Robert Bresson’s Pickpocket is a thematically complex, though ultimately slow (and somewhat unsatisfying) existentialist look at the life and ideology of a petty thief.

The character Michel, played with an unsettling portrayal by Martin LaSalle, navigates his world with a haunting sense of loneliness and meaninglessness. In many ways, he seems to embody the film noir antihero by developing his own moral code, with a thought-out theory distinguishing pickpocketing from larger-scale thievery, and arguing with officers of the law on when it is ethically justifiable to steal. His only real friends are more of comrades, fellow pickpocketers, and his relationships with them never extend beyond further developing their unique craft.

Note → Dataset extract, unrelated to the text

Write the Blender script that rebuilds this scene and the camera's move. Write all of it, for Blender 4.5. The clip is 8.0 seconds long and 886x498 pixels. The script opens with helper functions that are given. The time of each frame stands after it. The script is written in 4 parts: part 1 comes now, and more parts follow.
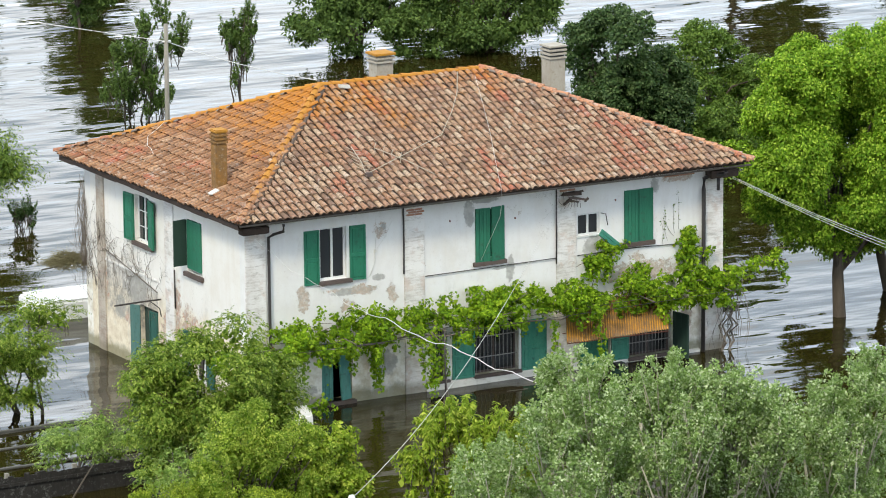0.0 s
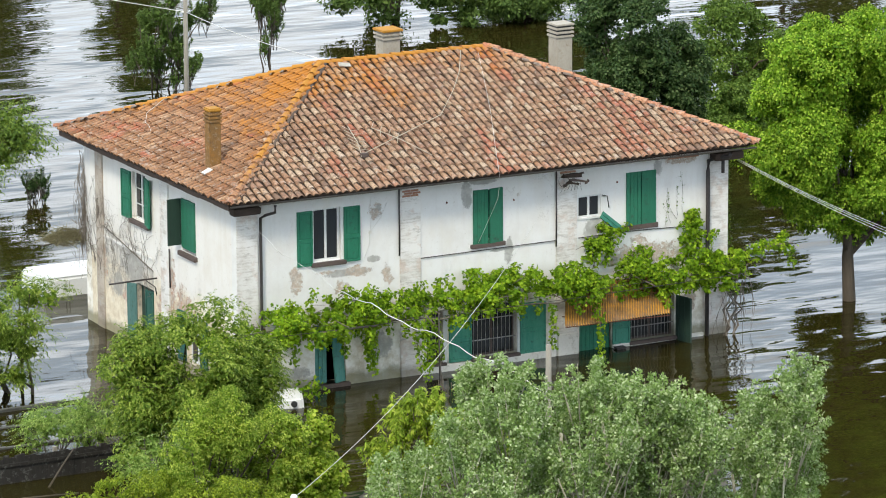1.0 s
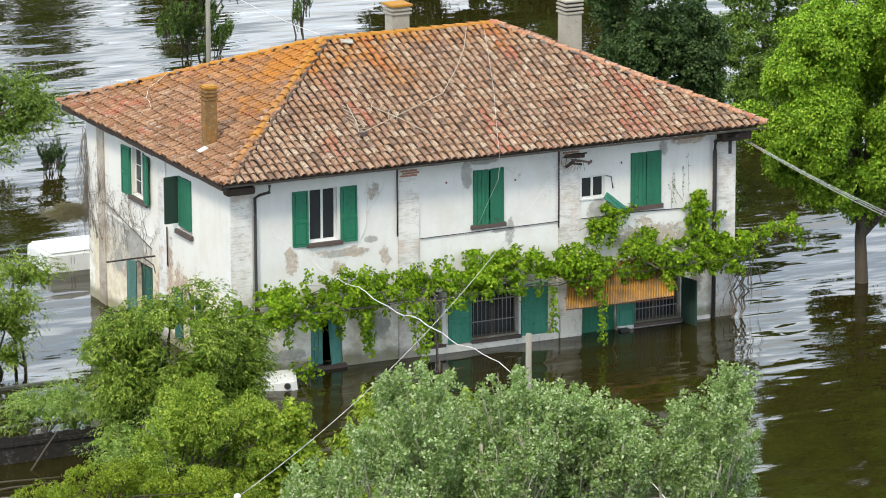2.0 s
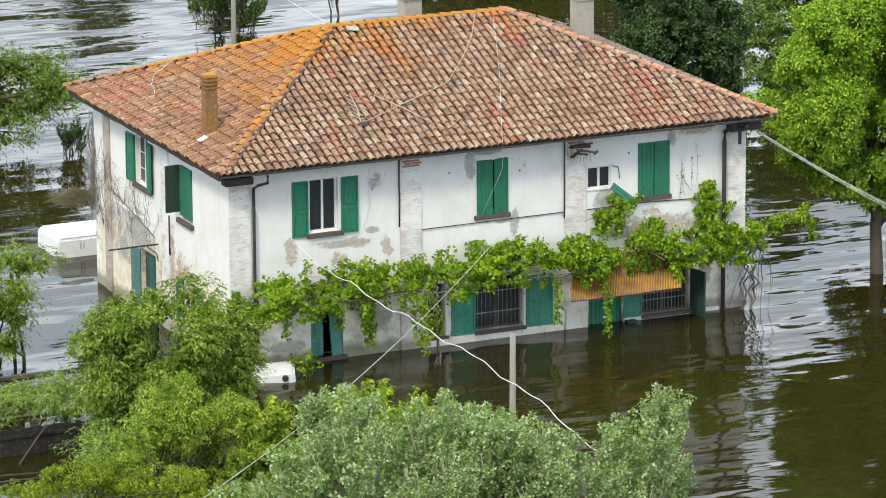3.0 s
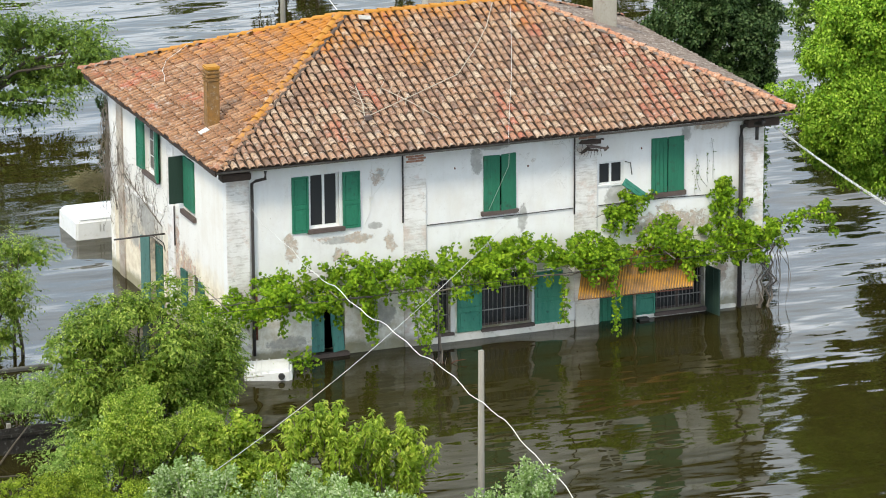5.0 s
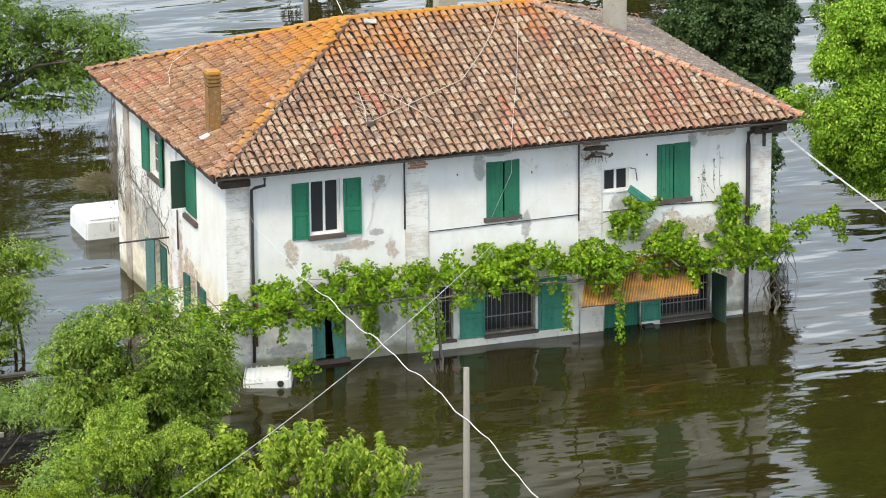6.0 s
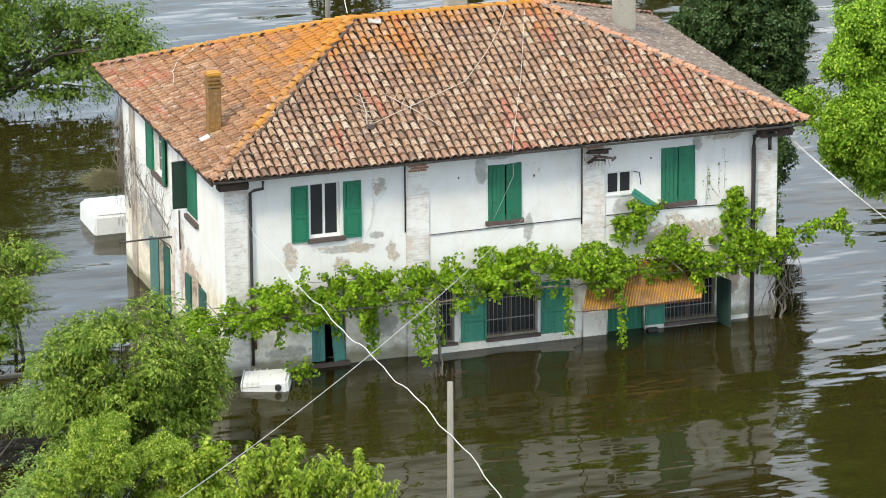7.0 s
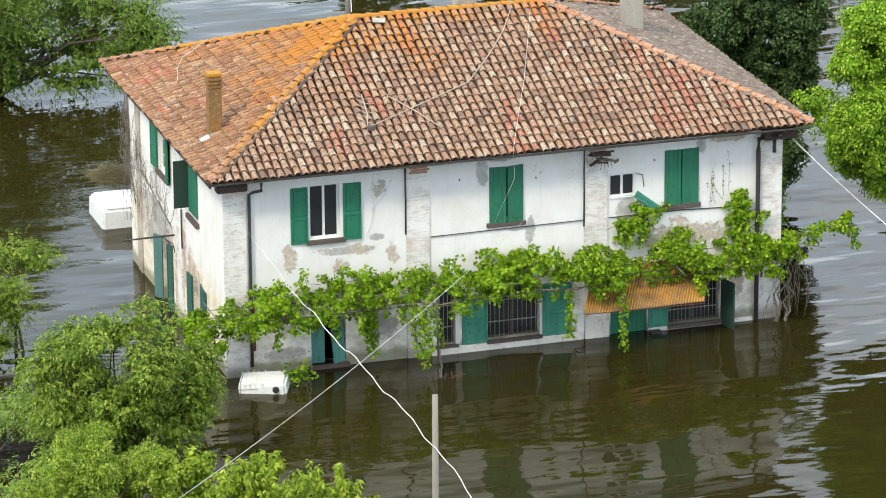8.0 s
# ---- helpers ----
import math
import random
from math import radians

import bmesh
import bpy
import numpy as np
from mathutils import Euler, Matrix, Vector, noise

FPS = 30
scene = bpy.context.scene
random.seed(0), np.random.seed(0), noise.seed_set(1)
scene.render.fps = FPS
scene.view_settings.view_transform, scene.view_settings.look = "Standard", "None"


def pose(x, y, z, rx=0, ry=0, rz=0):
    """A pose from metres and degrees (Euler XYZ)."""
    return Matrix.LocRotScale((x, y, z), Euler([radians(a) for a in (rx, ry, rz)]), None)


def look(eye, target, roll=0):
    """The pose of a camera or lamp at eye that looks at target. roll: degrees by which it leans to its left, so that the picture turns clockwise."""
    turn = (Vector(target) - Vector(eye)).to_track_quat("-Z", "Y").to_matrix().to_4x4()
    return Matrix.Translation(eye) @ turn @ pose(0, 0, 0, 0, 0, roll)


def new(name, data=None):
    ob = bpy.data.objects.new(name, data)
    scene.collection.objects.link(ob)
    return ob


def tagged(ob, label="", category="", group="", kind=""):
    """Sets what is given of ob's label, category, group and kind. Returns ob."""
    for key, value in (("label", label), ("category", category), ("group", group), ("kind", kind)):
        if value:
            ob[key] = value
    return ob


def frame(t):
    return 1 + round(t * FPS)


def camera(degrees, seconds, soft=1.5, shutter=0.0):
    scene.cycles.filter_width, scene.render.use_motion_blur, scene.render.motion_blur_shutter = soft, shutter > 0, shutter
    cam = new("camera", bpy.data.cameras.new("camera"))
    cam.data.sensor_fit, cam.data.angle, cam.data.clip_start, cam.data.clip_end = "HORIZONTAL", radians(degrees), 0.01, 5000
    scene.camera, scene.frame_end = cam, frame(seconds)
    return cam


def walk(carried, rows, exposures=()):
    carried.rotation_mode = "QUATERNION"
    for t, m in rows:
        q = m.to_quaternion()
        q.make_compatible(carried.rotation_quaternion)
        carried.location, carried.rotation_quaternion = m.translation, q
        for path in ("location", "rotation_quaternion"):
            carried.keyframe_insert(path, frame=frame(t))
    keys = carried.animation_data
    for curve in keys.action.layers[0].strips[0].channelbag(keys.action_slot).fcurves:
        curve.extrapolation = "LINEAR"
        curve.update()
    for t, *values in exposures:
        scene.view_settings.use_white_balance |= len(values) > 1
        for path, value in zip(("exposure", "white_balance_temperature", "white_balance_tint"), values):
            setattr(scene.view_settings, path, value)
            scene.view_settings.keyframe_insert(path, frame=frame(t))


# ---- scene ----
cam = camera(11.0, 8.0, soft=1.0)
PATH = [
    (0, (-55.177, -108.884, 31.72), (-54.219, -107.183, 31.287), -0.5),
    (0.5, (-53.245, -109.084, 32.102), (-52.312, -107.371, 31.657), -0.4),
    (1, (-51.216, -109.158, 32.428), (-50.309, -107.435, 31.971), -0.3),
    (1.5, (-49.181, -109.18, 32.77), (-48.301, -107.447, 32.3), -0.2),
    (3, (-43.563, -109.347, 34.162), (-42.762, -107.586, 33.655), -0.3),
    (3.5, (-41.751, -109.329, 34.714), (-40.977, -107.559, 34.194), -0.2),
    (4, (-40.104, -109.469, 35.368), (-39.355, -107.693, 34.835), -0.3),
    (4.5, (-38.42, -109.378, 36.042), (-37.696, -107.596, 35.496), -0.3),
    (6, (-33.802, -109.355, 38.091), (-33.148, -107.556, 37.51), -0.4),
    (6.5, (-32.31, -109.305, 38.779), (-31.68, -107.502, 38.186), -0.4),
    (7, (-30.858, -109.254, 39.584), (-30.25, -107.448, 38.977), -0.4),
    (7.5, (-29.438, -109.228, 40.343), (-28.854, -107.419, 39.723), -0.5),
    (8, (-28.202, -109.117, 41.059), (-27.636, -107.306, 40.426), -0.4),
]
walk(cam, [(t, look(eye, target, roll)) for t, eye, target, roll in PATH], [(0, 0.38), (8, 0.58)])

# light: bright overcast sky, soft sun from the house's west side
world = bpy.data.worlds.new("sky")
scene.world = world
world.use_nodes = True
wn, wl = world.node_tree.nodes, world.node_tree.links
sky = wn.new("ShaderNodeTexSky")
sky.sky_type, sky.sun_disc = "NISHITA", False
sky.sun_elevation, sky.sun_rotation = radians(48), radians(228)
w_co, w_map, w_noise, w_ramp, w_mix = (wn.new("ShaderNode" + k) for k in ("TexCoord", "Mapping", "TexNoise", "ValToRGB", "MixRGB"))
w_map.inputs["Scale"].default_value = (1.6, 1.6, 4.5)
w_noise.inputs["Scale"].default_value, w_noise.inputs["Detail"].default_value = 2.2, 6
w_ramp.color_ramp.elements[0].position, w_ramp.color_ramp.elements[0].color = 0.36, (5.2, 6.4, 7.7, 1)
w_ramp.color_ramp.elements[1].position, w_ramp.color_ramp.elements[1].color = 0.62, (8.5, 9.0, 9.5, 1)
w_mix.inputs[0].default_value = 0.92
wl.new(w_co.outputs["Generated"], w_map.inputs[0])
wl.new(w_map.outputs[0], w_noise.inputs["Vector"])
wl.new(w_noise.outputs[0], w_ramp.inputs[0])
wl.new(sky.outputs[0], w_mix.inputs[1])
wl.new(w_ramp.outputs[0], w_mix.inputs[2])
# gain added low in the sky, to brighten what the water reflects
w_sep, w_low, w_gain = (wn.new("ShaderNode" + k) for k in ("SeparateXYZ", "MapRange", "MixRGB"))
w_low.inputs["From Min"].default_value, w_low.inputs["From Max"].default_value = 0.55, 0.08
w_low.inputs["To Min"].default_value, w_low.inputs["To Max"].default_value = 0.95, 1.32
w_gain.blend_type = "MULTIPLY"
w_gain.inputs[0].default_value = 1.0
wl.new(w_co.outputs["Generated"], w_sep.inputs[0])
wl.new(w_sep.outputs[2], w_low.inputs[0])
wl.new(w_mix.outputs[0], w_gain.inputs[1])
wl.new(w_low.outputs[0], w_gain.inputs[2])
# second gain on the north side, for the same reflections
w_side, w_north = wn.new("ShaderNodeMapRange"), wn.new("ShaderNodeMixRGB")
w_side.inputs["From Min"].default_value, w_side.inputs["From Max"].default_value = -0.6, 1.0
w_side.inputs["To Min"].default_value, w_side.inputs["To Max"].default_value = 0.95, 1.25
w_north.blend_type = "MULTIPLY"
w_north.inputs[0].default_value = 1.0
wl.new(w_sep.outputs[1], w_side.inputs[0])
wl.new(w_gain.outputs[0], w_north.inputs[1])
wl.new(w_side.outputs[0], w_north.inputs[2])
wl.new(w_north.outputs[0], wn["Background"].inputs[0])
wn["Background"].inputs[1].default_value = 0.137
sun_data = bpy.data.lights.new("sun", "SUN")
sun_data.energy, sun_data.angle, sun_data.color = 2.15, radians(11), (1, 0.91, 0.73)
sun = new("sun", sun_data)
sun.matrix_world = look((-52, -46, 76), (0, 0, 0))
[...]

The story development feels very organic, moving episodically from one-off instants of thievery to dizzyingly coordinated orchestrations of pickpocketting. Some of the most captivating moments of the film have us witnessing the flow of wallets and cash bills from pocket to hand to pocket, through trains and race tracks betting offices.

In some ways it reminded me of the pulp novel In a Lonely Place, also concerning a criminal who plays dangerously close to the edge. There is almost a casual, exhibitionist eroticism in watching the pickpocketting transpire, the intimacy of two strangers close together, one slowly reaching into a jacket pocket or a purse, then turning the other way. These criminals seem to get an excitement, a high, out of committing these acts in plain public view.

Bresson creates a wholly developed and frankly believable subculture of pickpockets and their sense of order; yet his film somehow loses steam. The antihero Michel experiences a sort of revelation towards the end, but the circumstances he faces nor his stagnant emotions are not enough to convey a convincing change of heart; perhaps that’s the “point,” that his drive for redemption is largely ungrounded, but the arbitrary nature of this newfound wisdom is not very consistent with the Michel or the action we had seen prior.

Pickpocket is rich with thought-provoking themes and Godard-esque suave coolness, yet does not provide a satisfying, or very logical, conclusion.